What the task requires:
Set down, exactly as written, only the lines starting with the one that holds "What Blender Python" and ending with the one that holds "scene = bpy.context.scene".

Input material:
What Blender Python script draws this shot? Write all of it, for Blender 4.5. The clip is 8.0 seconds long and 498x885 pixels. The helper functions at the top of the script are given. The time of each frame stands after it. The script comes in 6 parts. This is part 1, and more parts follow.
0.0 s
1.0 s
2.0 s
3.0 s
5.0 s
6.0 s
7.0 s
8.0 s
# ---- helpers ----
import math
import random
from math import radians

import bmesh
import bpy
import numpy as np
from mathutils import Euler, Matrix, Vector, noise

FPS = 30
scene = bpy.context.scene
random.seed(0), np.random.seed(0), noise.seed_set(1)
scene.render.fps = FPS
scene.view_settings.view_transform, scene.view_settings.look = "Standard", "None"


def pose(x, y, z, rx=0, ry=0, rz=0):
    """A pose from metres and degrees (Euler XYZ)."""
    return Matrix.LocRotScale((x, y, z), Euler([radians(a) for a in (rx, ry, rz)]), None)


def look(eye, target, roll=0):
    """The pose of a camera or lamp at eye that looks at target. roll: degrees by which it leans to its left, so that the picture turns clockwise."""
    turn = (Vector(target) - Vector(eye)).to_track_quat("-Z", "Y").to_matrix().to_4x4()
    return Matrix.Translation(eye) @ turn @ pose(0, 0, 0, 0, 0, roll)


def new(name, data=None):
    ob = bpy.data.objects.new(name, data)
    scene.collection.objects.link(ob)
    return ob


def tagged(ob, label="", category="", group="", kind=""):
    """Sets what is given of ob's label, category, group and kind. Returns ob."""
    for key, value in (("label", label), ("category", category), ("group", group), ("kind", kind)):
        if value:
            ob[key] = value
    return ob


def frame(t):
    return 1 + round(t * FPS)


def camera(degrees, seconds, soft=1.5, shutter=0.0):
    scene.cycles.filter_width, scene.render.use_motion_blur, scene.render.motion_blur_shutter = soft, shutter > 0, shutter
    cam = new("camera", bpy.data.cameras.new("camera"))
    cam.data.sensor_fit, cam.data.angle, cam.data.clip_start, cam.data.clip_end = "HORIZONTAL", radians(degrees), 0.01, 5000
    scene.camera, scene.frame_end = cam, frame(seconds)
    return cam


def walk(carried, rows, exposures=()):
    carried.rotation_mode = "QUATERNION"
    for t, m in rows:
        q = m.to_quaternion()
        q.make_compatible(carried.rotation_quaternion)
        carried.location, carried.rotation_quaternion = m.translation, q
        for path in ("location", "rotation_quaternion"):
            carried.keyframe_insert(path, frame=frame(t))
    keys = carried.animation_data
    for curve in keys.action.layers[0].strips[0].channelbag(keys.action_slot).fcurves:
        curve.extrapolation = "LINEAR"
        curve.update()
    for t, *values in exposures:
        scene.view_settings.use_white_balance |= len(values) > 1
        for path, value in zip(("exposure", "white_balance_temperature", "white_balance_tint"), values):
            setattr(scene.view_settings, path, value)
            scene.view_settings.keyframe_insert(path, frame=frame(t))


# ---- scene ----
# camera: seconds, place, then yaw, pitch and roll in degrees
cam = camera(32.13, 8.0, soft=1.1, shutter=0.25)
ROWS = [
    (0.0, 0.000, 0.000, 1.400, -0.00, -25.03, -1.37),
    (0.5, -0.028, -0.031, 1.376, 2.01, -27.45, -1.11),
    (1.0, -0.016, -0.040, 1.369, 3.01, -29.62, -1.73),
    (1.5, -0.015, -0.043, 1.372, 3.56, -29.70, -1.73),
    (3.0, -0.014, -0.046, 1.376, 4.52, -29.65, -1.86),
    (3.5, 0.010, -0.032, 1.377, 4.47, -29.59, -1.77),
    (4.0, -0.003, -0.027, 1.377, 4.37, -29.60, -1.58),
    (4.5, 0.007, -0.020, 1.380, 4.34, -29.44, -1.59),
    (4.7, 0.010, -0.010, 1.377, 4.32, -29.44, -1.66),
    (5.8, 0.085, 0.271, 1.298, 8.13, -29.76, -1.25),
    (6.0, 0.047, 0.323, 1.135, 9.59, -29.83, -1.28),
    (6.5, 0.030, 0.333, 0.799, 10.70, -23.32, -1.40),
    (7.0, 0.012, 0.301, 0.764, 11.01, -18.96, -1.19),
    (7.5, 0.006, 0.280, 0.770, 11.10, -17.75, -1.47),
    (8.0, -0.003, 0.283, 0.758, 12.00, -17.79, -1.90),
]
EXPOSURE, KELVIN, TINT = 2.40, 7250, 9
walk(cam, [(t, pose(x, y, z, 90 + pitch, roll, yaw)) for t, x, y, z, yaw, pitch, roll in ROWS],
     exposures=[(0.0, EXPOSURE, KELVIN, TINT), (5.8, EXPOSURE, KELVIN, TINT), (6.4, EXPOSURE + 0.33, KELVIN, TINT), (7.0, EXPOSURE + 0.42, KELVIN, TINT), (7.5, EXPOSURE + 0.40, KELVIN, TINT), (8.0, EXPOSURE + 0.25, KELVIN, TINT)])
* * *
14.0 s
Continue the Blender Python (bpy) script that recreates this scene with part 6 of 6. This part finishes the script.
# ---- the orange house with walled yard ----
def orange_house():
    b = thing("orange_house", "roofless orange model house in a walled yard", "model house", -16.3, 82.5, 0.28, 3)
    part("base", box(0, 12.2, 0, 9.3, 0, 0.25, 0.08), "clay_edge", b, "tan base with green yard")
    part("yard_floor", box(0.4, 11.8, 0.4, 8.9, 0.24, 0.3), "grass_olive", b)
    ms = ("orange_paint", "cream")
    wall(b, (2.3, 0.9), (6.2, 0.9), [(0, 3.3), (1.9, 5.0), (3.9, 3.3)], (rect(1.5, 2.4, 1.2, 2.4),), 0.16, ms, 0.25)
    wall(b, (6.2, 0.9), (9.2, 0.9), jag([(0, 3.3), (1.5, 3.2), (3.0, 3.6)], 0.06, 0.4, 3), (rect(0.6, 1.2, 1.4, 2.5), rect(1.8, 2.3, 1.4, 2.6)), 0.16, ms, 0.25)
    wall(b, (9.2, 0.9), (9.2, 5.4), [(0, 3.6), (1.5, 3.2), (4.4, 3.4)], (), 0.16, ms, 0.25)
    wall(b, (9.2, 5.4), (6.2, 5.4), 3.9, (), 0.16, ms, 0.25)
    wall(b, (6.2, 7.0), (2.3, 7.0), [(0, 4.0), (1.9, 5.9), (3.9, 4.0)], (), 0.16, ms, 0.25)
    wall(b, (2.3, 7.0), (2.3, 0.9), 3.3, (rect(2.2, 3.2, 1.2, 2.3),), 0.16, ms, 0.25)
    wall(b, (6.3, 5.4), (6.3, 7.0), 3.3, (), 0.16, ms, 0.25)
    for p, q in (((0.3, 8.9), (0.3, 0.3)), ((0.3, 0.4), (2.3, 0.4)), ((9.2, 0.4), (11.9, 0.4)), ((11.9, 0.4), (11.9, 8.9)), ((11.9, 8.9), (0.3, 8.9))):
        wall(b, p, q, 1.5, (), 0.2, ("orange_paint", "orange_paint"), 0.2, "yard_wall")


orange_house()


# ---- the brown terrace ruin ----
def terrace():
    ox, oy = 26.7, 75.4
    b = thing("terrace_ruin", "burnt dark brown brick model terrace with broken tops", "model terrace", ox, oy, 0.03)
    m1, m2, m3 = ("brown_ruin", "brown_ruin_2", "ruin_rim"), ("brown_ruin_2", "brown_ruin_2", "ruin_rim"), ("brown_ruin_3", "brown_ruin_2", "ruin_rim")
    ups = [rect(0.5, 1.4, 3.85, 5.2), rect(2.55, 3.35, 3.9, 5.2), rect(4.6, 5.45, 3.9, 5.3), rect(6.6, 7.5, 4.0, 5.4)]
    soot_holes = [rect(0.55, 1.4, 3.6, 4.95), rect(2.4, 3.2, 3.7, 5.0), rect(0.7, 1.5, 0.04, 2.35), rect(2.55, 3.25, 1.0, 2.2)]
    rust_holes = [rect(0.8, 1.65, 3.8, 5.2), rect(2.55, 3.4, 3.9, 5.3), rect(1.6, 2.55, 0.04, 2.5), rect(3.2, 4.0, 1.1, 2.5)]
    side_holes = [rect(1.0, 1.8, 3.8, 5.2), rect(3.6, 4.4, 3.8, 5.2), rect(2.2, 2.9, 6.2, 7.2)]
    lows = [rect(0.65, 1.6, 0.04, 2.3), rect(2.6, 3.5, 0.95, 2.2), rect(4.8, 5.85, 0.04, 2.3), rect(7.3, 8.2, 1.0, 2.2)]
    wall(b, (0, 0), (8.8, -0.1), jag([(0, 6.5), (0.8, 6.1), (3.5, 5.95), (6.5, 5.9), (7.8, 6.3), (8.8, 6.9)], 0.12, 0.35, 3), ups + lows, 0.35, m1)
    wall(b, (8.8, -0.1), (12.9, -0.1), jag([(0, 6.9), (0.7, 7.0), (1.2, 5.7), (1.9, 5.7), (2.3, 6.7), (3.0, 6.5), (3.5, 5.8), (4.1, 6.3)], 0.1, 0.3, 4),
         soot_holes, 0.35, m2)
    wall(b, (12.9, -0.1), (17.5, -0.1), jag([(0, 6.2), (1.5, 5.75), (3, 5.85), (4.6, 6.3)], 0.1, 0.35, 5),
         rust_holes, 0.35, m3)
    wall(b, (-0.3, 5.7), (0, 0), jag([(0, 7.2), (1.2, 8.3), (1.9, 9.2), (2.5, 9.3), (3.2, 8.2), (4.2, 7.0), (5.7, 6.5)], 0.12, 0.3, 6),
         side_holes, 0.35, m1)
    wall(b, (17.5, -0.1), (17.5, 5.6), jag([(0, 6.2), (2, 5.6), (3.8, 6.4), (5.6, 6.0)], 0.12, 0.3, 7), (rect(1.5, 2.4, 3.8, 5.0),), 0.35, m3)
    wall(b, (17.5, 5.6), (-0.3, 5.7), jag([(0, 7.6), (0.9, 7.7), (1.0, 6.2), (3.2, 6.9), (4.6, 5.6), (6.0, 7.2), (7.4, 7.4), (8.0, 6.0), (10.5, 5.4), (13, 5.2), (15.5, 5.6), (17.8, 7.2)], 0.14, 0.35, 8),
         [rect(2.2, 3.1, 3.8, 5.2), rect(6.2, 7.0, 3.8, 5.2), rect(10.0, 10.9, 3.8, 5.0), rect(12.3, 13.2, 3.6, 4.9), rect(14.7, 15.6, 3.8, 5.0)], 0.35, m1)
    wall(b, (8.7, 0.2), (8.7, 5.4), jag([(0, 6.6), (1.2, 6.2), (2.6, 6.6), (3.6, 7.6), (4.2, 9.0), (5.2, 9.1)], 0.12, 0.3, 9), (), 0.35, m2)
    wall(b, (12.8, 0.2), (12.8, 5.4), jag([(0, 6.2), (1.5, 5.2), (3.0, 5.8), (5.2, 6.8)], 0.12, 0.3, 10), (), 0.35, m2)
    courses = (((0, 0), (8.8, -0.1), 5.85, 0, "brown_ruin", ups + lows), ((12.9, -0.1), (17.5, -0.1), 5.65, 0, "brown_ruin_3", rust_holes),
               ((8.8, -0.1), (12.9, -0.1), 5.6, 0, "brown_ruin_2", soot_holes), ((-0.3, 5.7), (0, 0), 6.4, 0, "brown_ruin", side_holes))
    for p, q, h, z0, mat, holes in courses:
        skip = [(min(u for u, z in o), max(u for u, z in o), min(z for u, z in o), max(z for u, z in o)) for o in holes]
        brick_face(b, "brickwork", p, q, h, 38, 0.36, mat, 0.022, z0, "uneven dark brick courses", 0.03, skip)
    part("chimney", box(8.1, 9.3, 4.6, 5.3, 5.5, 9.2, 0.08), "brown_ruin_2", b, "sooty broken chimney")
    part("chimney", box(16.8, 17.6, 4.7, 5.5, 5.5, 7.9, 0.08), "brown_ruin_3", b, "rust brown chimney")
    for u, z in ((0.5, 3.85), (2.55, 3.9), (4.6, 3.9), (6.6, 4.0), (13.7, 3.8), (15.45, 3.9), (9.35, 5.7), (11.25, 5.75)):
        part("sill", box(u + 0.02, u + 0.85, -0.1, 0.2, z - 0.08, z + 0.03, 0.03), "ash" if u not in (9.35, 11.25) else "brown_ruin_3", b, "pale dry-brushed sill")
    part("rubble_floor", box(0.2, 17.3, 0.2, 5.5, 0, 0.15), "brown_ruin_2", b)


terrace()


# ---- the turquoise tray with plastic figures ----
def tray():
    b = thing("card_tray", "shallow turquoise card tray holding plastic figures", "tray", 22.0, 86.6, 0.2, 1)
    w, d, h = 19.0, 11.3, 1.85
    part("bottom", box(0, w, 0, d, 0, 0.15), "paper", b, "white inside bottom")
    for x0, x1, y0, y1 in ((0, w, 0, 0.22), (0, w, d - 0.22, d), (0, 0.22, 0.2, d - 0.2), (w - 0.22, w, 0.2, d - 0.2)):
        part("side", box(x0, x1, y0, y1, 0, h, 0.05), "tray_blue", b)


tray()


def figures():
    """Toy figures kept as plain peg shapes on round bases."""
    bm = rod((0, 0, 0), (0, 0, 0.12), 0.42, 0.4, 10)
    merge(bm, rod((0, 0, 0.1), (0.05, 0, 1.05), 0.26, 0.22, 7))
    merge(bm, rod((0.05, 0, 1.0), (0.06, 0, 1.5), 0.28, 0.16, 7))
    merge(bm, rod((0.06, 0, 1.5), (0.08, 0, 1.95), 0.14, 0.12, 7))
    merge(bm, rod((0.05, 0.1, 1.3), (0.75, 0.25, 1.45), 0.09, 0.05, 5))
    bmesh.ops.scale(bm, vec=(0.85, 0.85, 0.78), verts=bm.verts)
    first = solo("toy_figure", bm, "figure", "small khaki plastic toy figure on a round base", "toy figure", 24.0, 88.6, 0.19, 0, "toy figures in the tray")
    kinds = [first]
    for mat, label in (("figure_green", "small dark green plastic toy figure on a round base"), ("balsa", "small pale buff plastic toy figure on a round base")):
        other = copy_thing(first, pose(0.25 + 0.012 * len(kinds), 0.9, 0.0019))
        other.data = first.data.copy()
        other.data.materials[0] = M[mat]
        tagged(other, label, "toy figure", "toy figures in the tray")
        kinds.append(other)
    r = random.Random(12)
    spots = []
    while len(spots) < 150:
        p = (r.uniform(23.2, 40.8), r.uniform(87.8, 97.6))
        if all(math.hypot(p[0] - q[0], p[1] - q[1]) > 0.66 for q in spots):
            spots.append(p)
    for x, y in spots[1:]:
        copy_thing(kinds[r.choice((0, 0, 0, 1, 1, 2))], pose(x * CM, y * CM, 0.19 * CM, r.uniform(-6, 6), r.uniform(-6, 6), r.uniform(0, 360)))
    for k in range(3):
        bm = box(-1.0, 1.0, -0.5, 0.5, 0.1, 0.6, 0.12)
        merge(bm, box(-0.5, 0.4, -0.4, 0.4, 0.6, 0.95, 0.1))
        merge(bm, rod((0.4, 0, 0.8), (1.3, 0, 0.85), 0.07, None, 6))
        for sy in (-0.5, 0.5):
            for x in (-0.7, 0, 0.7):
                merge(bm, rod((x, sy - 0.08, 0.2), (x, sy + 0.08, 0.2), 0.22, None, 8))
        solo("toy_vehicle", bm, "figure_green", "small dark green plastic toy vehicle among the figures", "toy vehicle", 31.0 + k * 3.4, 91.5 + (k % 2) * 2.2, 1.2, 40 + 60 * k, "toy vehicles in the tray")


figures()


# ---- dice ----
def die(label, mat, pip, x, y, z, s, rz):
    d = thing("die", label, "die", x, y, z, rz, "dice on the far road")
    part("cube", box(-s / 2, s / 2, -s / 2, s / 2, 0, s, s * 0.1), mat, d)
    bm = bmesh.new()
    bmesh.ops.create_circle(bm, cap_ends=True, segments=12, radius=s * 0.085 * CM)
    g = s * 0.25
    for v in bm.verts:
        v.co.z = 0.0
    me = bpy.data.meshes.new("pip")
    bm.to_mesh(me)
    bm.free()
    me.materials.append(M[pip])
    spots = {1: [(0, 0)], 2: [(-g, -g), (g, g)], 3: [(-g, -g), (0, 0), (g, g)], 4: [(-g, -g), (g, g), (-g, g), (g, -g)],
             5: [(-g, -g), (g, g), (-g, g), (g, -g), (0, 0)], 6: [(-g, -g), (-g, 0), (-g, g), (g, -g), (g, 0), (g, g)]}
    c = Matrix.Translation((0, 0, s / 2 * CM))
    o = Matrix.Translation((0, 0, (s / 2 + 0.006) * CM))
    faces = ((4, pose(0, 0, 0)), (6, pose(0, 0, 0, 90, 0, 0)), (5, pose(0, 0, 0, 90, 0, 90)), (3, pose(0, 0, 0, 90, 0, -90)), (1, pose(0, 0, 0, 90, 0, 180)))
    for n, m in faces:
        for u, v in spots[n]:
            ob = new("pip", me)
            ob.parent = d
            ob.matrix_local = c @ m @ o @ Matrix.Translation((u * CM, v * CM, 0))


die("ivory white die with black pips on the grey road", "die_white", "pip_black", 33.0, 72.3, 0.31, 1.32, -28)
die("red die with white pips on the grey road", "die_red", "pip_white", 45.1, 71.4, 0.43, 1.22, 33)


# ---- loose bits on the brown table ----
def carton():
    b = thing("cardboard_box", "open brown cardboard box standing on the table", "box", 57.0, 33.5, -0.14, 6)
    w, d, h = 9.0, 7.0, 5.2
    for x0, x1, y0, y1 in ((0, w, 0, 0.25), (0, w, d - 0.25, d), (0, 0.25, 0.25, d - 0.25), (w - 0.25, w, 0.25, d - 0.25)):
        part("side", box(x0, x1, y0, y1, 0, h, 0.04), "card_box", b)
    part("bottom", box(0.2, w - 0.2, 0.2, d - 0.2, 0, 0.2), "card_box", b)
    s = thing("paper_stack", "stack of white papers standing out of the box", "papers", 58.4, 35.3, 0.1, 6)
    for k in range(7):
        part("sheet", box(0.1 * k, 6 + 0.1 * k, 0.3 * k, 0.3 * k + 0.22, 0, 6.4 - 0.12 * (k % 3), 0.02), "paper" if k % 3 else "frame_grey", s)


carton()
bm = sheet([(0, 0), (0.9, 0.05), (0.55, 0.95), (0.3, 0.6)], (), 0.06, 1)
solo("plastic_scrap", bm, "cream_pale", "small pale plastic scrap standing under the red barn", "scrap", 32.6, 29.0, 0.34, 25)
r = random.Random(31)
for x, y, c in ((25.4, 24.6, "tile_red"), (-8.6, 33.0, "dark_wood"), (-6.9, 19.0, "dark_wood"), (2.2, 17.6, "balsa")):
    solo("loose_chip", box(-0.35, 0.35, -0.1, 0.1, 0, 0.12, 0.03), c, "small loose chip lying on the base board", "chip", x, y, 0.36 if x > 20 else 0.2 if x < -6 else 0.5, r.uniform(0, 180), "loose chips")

Task result:
What Blender Python script draws this shot? Write all of it, for Blender 4.5. The clip is 8.0 seconds long and 498x885 pixels. The helper functions at the top of the script are given. The time of each frame stands after it. The script comes in 6 parts. This is part 1, and more parts follow.
0.0 s
1.0 s
2.0 s
3.0 s
5.0 s
6.0 s
7.0 s
8.0 s
# ---- helpers ----
import math
import random
from math import radians

import bmesh
import bpy
import numpy as np
from mathutils import Euler, Matrix, Vector, noise

FPS = 30
scene = bpy.context.scene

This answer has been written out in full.